Anonymous Coward | more than 8 years ago | (#14385418)

Swedish media has a lot more to say about this, here's a translation of the initial interview on SvD.se most of the media buzz comes from: http://www.obli.net/item/328 [obli.net]

privacy vs intellectual property (1)

dtfinch (661405) | more than 8 years ago | (#14385420)

How can private information be protected without intellectual property laws?

Good but regressive. (2, Insightful)

komodo9 (577710) | more than 8 years ago | (#14385438)

Heh, it's a losing battle. Even though I'm very against the RIAA and all bodies like that, such need to exist to protect intellectual property. Without them we would stop getting new content. The scary part is with such few votes, it's possible for them to be successful.
--
United Bimmer - BMW Enthusiast Community [unitedbimmer.com]

In other news. (0)

Chemisor (97276) | more than 8 years ago | (#14385439)

The mafia forms a political party, named "The Lovers of the Italian Opera" dedicated to legalization of loan sharking, money laundering, drug dealing, theft, and murder.
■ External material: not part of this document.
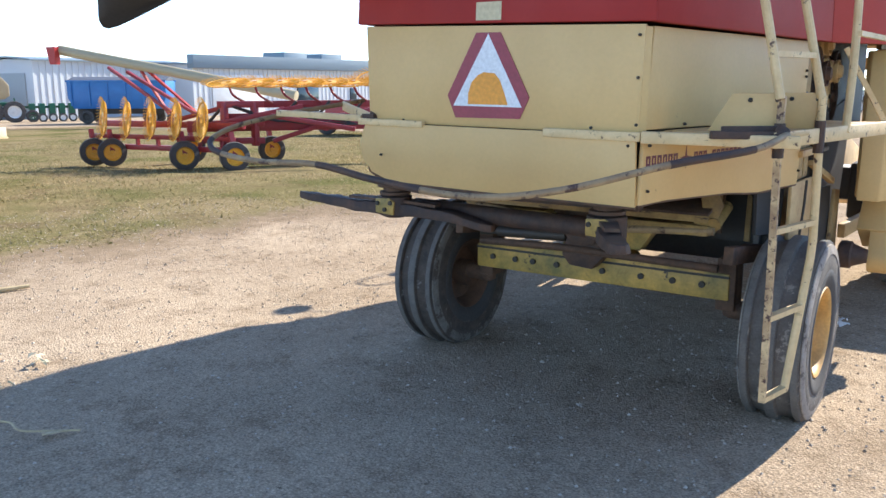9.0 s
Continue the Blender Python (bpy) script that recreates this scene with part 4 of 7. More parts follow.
# shields on both flanks and the elevators
def flanks():
    # left
    x = -1.245
    b = Build().slab([(x, 2.515, 1.905), (x, 2.515, 1.74), (x, 1.80, 1.03), (x, 1.186, 1.008), (x, 1.178, 1.912)], (0.16, 0, 0))
    sh = part("flank_shield", b, CREAM, combine, "large cream hinged flank shield", 0.012)
    part("shield_latch", Build().lathe([(0, 0.036), (-0.03, 0.036), (-0.04, 0.028), (-0.042, 0.004)], 12, (x, 1.685, 1.485), "x"), KNOB, sh, "dark rubber latch")
    for k in range(9):
        part("letter_bar", Build().span((x - 0.0015, 1.255 + 0.04 * k, 1.252), (x - 0.0003, 1.283 + 0.04 * k, 1.264)), LABEL, sh)
    b = Build().add([(x, 1.146, 1.912), (x, 1.152, 1.008), (x + 0.01, 0.985, 1.01), (-1.155, 1.05, 1.905), (x + 0.16, 1.146, 1.912), (x + 0.16, 1.152, 1.008), (-1.07, 0.96, 1.02), (-1.06, 1.05, 1.905)], [(0, 1, 2, 3), (4, 5, 6, 7), (0, 1, 5, 4), (2, 3, 7, 6), (0, 3, 7, 4), (1, 2, 6, 5)])
    part("flank_post", b, CREAM, combine, "", 0.008)
    # Added dark strips paint the shade of the gaps beside the post.
    part("gap_shade_strip", Build().slab([(x - 0.003, 1.153, 1.02), (x - 0.003, 1.163, 1.02), (x - 0.003, 1.162, 1.30), (x - 0.003, 1.171, 1.55), (x - 0.003, 1.164, 1.72), (x - 0.003, 1.172, 1.90), (x - 0.003, 1.163, 1.90), (x - 0.003, 1.156, 1.70), (x - 0.003, 1.158, 1.50), (x - 0.003, 1.152, 1.28)], (0.02, 0, 0)), RUBBER_SHEET, combine, "dark strip painting the shade of the open gap")
    part("gap_shade_strip", Build().tube([(-1.160, 1.040, 1.90), (-1.205, 1.022, 1.50), (-1.236, 0.982, 1.02)], [0.0045, 0.003, 0.0045], 6), RUST, combine, "dark strip painting the shade of the open gap")
    bolts(combine, [(-1.24, 1.02, 1.06), (-1.225, 1.06, 1.40)], (-1, 0, 0))
    # right
    x = 1.365
    b = Build().slab([(x, 1.052, 1.822), (x, 2.62, 1.822), (x, 2.25, 1.50), (x, 1.50, 0.99), (x, 1.056, 0.965)], (-0.22, 0, 0))
    sh = part("flank_shield", b, CREAM, combine, "large cream hinged flank shield", 0.012)
    part("shield_latch", Build().lathe([(0, 0.036), (0.03, 0.036), (0.04, 0.028), (0.042, 0.004)], 12, (x, 1.62, 1.16), "x"), KNOB, sh, "dark rubber latch")
    bolts(sh, [(x, 2.30, 1.75)], (1, 0, 0), 0.022)
    for z0, z1 in ((1.72, 1.76), (1.60, 1.68)):
        part("warning_label", Build().span((x + 0.0002, 2.06, z0), (x + 0.0016, 2.17, z1)), LABEL, sh, "yellowed warning label")
        for k in range(2):
            part("label_line", Build().span((x + 0.0017, 2.07, z0 + 0.008 + 0.018 * k), (x + 0.0027, 2.16, z0 + 0.014 + 0.018 * k)), INK, sh)
    b = Build().slab([(x, 1.028, 1.825), (x, 1.033, 0.968), (x - 0.065, 0.873, 0.969), (x - 0.065, 0.985, 1.824)], (-0.12, 0, 0))
    part("flank_post", b, CREAM, combine, "", 0.01)
    # Added dark strip paints the shade of the gap along this shield.
    part("gap_shade_strip", Build().slab([(x + 0.003, 1.041, 0.98), (x + 0.003, 1.048, 0.98), (x + 0.003, 1.044, 1.40), (x + 0.003, 1.046, 1.815), (x + 0.003, 1.039, 1.815), (x + 0.003, 1.039, 1.40)], (-0.02, 0, 0)), RUST, combine, "dark strip painting the shade of the open gap")
    # grain elevator
    x0, x1 = 1.16, 1.415
    b = Build().slab([(x1, 1.16, 0.76), (x1, 1.506, 1.115), (x1, 2.355, 1.862), (x1, 2.95, 2.375), (x1, 3.04, 2.40), (x1, 3.16, 2.27), (x1, 2.70, 1.66), (x1, 1.94, 0.99), (x1, 1.47, 0.60)], (x0 - x1, 0, 0))
    el = part("grain_elevator", b, CREAM, combine, "slanting cream grain elevator", 0.008)
    b = Build()
    c = Vector((x1 - 0.01, 1.236, 0.582))
    pts = [(c.x, c.y + 0.098 * math.cos(t), c.z + 0.098 * math.sin(t)) for t in [radians(138 + 15 * k) for k in range(13)]]
    b.slab([(c.x, 1.43, 0.632), (c.x, 1.18, 0.752)] + pts, (-0.17, 0, 0))
    boot = part("elevator_boot", b, CREAM, el, "rounded elevator boot", 0.006)
    part("boot_bearing", Build().lathe([(c.x, 0.062), (c.x + 0.012, 0.056), (c.x + 0.016, 0.035), (c.x + 0.035, 0.030), (c.x + 0.037, 0.003)], 14, (0, c.y + 0.01, c.z + 0.0), "x"), BURN, boot)
    part("boot_sheave", Build().lathe([(1.08, 0.07), (1.09, 0.085), (1.15, 0.085), (1.16, 0.07), (1.24, 0.04)], 24, (0, 1.13, 0.60), "x"), BURN, el)
    part("spec_label", Build().slab([(x1 + 0.0005, 1.52, 0.80), (x1 + 0.0005, 1.64, 0.80), (x1 + 0.0005, 1.64, 0.845), (x1 + 0.0005, 1.52, 0.845)], (0.0015, 0, 0)), WHITE, el, "small white label")
    part("dust_lip", Build().slab([(x1 - 0.06, 1.50, 0.64), (x1 - 0.06, 1.76, 0.635), (x1 - 0.06, 1.88, 0.84), (x1 - 0.06, 1.80, 0.86)], (-0.02, 0, 0)), WHITE, el, "bare white sheet lip")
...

They could get someone elected. (0)

Anonymous Coward | more than 8 years ago | (#14385454)

The Linux counter site gives about 2700 counted users in Sweden. They estimate that the counted users represent between 0.2 and 5 percent of the total. So, if we take a relatively conservative guess that the counted users represent one percent of Linux users, there are enough Linux users in Sweden to elect a member. The trick is to get them all out to vote.

I always thought proportional representation was a bad system because it led to unstable governments. I think I'm coming around to the idea that it might be a good idea. Now I find that accepting the entire platform of one of the major parties is unpalitable and voting for anyone else is throwing away my vote. I'm tired of being ruled by governments that most people voted against.